Written task
Output exactly the span of lines that begins at the line containing "# ---- helpers" and ends at the line containing "keys = carried.animation_data", both lines included.

◆ ◆ ◆

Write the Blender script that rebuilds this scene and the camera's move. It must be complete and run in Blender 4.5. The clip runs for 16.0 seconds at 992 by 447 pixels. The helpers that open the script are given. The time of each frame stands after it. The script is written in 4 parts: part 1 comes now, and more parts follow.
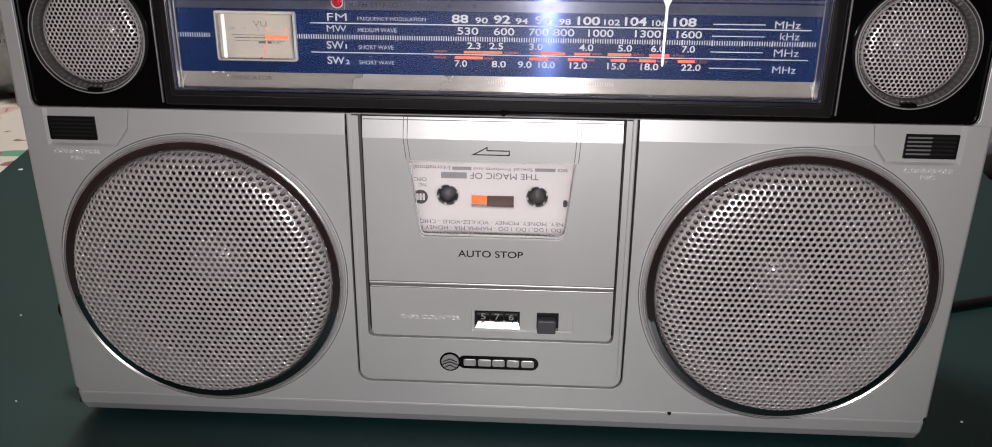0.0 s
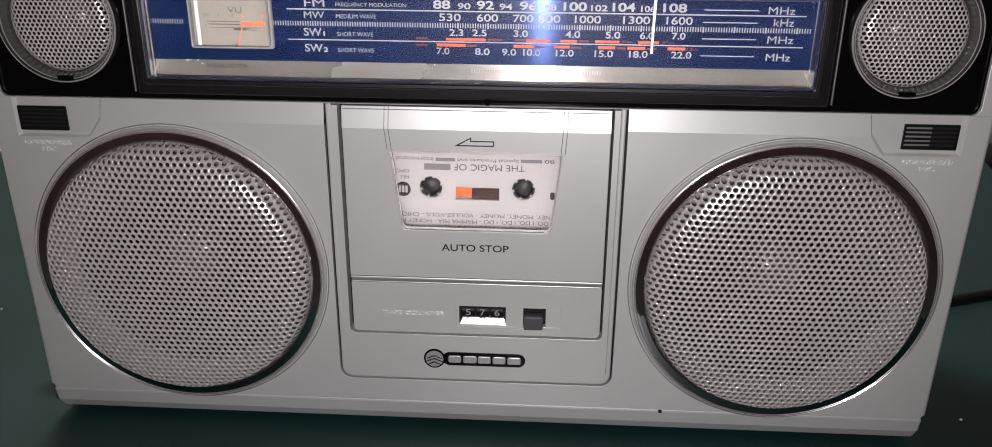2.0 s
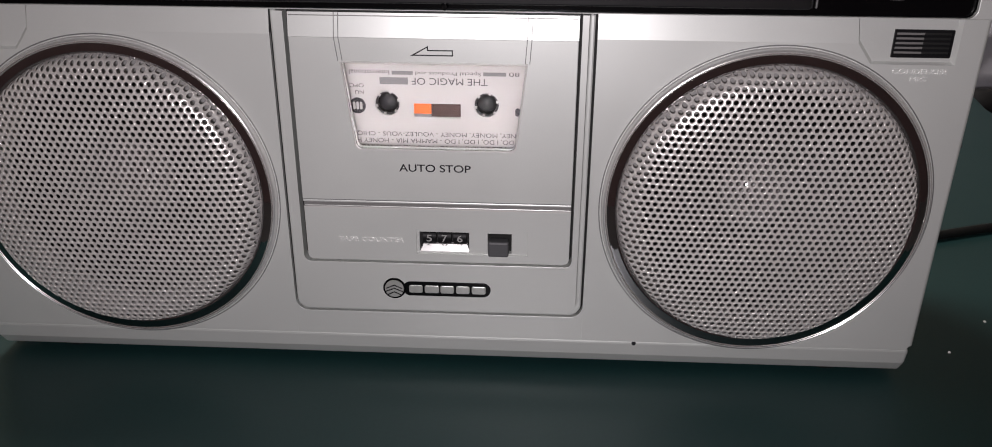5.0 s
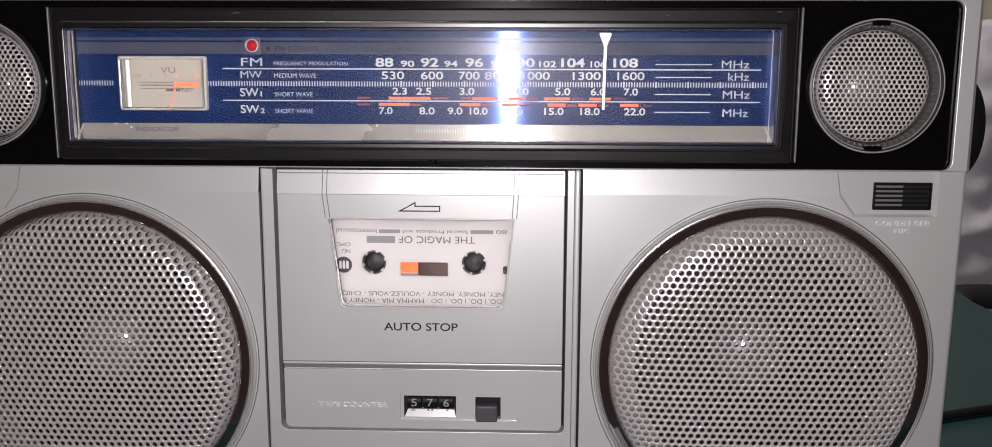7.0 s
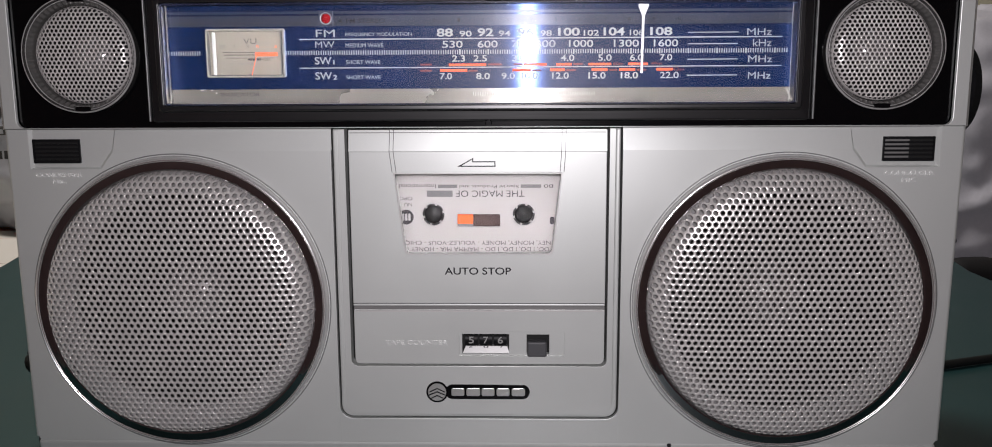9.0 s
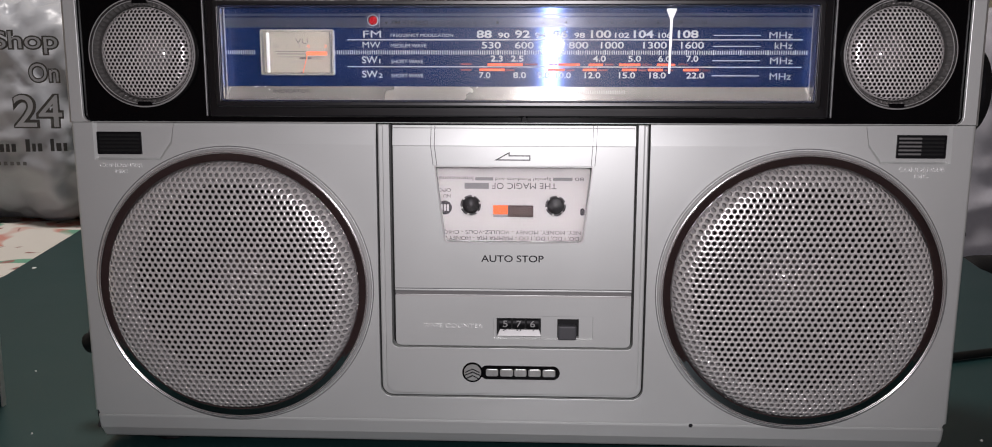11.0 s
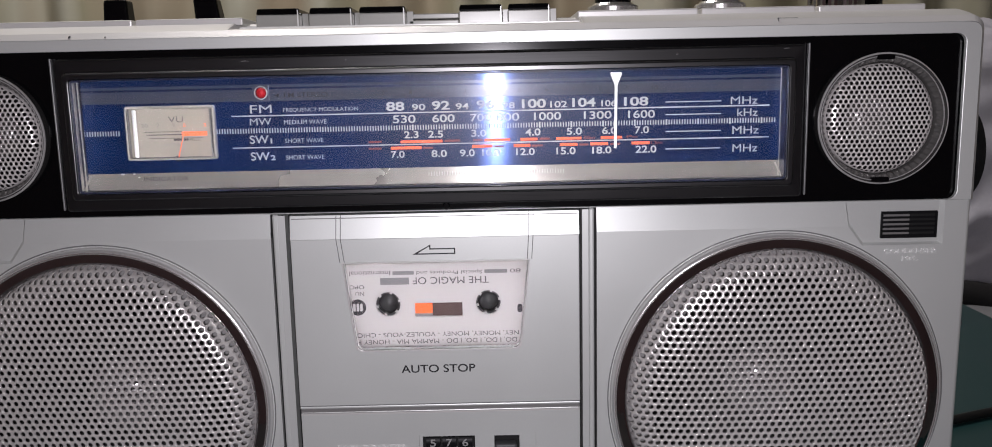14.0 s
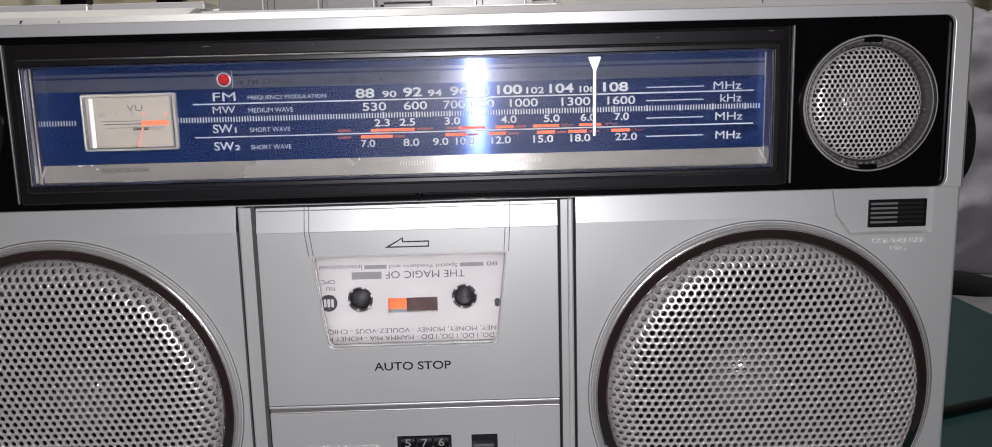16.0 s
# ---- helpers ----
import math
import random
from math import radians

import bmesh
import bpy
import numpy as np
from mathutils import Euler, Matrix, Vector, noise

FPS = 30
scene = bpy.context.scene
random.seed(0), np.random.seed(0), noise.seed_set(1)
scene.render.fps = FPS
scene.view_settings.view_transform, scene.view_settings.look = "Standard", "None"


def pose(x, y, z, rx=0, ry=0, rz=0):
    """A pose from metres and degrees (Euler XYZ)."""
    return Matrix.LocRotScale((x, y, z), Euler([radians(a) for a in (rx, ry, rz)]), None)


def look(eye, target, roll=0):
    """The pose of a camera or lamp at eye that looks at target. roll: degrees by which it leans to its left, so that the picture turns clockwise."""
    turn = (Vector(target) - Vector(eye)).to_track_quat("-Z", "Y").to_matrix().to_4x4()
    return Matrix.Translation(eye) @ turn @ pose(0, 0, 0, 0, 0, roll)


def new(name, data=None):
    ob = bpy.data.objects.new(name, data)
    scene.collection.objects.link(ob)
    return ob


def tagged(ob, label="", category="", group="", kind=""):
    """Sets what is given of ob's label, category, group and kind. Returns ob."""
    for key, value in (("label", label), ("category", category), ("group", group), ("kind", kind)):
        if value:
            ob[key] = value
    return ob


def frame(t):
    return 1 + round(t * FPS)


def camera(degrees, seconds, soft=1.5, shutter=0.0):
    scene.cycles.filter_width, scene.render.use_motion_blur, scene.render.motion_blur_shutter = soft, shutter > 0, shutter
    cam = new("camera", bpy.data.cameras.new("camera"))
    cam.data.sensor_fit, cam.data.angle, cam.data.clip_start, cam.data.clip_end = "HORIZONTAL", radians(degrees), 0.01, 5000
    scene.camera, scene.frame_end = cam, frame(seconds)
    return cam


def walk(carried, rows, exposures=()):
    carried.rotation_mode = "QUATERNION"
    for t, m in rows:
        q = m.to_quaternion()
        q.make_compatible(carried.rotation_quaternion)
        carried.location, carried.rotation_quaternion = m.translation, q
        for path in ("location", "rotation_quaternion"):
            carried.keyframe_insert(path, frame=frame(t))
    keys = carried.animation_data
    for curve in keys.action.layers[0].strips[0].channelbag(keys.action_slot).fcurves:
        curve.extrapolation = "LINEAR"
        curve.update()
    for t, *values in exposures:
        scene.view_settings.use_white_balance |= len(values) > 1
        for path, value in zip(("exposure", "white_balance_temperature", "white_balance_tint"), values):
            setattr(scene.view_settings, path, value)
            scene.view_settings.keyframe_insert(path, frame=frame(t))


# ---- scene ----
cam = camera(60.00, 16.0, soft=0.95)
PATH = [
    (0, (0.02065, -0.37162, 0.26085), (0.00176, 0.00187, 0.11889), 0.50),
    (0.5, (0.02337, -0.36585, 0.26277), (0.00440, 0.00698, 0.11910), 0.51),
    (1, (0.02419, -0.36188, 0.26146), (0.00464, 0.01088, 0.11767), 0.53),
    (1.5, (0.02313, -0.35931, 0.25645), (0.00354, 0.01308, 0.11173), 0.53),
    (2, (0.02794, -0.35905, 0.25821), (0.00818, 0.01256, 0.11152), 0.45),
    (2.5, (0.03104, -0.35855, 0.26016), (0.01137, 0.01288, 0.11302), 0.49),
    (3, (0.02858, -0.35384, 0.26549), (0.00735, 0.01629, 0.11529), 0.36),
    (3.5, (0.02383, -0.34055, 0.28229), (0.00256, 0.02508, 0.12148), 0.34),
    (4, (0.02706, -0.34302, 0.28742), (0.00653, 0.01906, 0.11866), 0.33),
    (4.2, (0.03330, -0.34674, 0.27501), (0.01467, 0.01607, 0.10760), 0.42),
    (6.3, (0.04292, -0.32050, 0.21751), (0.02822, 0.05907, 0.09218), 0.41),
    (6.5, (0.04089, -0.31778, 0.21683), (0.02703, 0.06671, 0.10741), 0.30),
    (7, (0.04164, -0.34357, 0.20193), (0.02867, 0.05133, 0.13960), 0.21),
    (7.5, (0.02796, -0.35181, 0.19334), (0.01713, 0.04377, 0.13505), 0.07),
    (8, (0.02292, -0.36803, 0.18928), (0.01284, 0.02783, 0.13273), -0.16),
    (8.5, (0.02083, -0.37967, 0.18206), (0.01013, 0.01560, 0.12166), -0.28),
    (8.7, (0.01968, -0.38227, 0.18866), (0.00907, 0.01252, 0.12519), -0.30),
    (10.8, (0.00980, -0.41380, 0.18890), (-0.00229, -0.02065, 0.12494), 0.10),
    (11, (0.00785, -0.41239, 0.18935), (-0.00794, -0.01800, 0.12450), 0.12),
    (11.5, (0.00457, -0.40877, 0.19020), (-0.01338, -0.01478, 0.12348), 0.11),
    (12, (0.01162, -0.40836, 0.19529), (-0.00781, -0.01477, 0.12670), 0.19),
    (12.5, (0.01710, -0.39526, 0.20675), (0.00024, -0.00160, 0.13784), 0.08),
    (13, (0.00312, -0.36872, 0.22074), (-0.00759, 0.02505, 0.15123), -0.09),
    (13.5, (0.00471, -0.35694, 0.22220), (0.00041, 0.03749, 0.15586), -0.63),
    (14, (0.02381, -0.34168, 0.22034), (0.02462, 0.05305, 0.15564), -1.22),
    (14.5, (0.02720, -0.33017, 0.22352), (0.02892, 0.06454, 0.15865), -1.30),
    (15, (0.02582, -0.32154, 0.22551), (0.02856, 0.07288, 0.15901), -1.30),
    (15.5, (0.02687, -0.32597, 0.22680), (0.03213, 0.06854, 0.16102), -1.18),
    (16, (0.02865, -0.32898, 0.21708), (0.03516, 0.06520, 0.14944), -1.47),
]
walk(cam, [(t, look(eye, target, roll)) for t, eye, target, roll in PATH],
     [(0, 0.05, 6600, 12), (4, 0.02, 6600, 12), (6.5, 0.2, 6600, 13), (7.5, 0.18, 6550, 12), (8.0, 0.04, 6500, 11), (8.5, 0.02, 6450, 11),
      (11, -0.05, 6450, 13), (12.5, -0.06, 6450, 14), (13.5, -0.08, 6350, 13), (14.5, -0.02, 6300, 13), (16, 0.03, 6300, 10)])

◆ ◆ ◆

Written solution
# ---- helpers ----
import math
import random
from math import radians

import bmesh
import bpy
import numpy as np
from mathutils import Euler, Matrix, Vector, noise

FPS = 30
scene = bpy.context.scene
random.seed(0), np.random.seed(0), noise.seed_set(1)
scene.render.fps = FPS
scene.view_settings.view_transform, scene.view_settings.look = "Standard", "None"


def pose(x, y, z, rx=0, ry=0, rz=0):
    """A pose from metres and degrees (Euler XYZ)."""
    return Matrix.LocRotScale((x, y, z), Euler([radians(a) for a in (rx, ry, rz)]), None)


def look(eye, target, roll=0):
    """The pose of a camera or lamp at eye that looks at target. roll: degrees by which it leans to its left, so that the picture turns clockwise."""
    turn = (Vector(target) - Vector(eye)).to_track_quat("-Z", "Y").to_matrix().to_4x4()
    return Matrix.Translation(eye) @ turn @ pose(0, 0, 0, 0, 0, roll)


def new(name, data=None):
    ob = bpy.data.objects.new(name, data)
    scene.collection.objects.link(ob)
    return ob


def tagged(ob, label="", category="", group="", kind=""):
    """Sets what is given of ob's label, category, group and kind. Returns ob."""
    for key, value in (("label", label), ("category", category), ("group", group), ("kind", kind)):
        if value:
            ob[key] = value
    return ob


def frame(t):
    return 1 + round(t * FPS)


def camera(degrees, seconds, soft=1.5, shutter=0.0):
    scene.cycles.filter_width, scene.render.use_motion_blur, scene.render.motion_blur_shutter = soft, shutter > 0, shutter
    cam = new("camera", bpy.data.cameras.new("camera"))
    cam.data.sensor_fit, cam.data.angle, cam.data.clip_start, cam.data.clip_end = "HORIZONTAL", radians(degrees), 0.01, 5000
    scene.camera, scene.frame_end = cam, frame(seconds)
    return cam


def walk(carried, rows, exposures=()):
    carried.rotation_mode = "QUATERNION"
    for t, m in rows:
        q = m.to_quaternion()
        q.make_compatible(carried.rotation_quaternion)
        carried.location, carried.rotation_quaternion = m.translation, q
        for path in ("location", "rotation_quaternion"):
            carried.keyframe_insert(path, frame=frame(t))
    keys = carried.animation_data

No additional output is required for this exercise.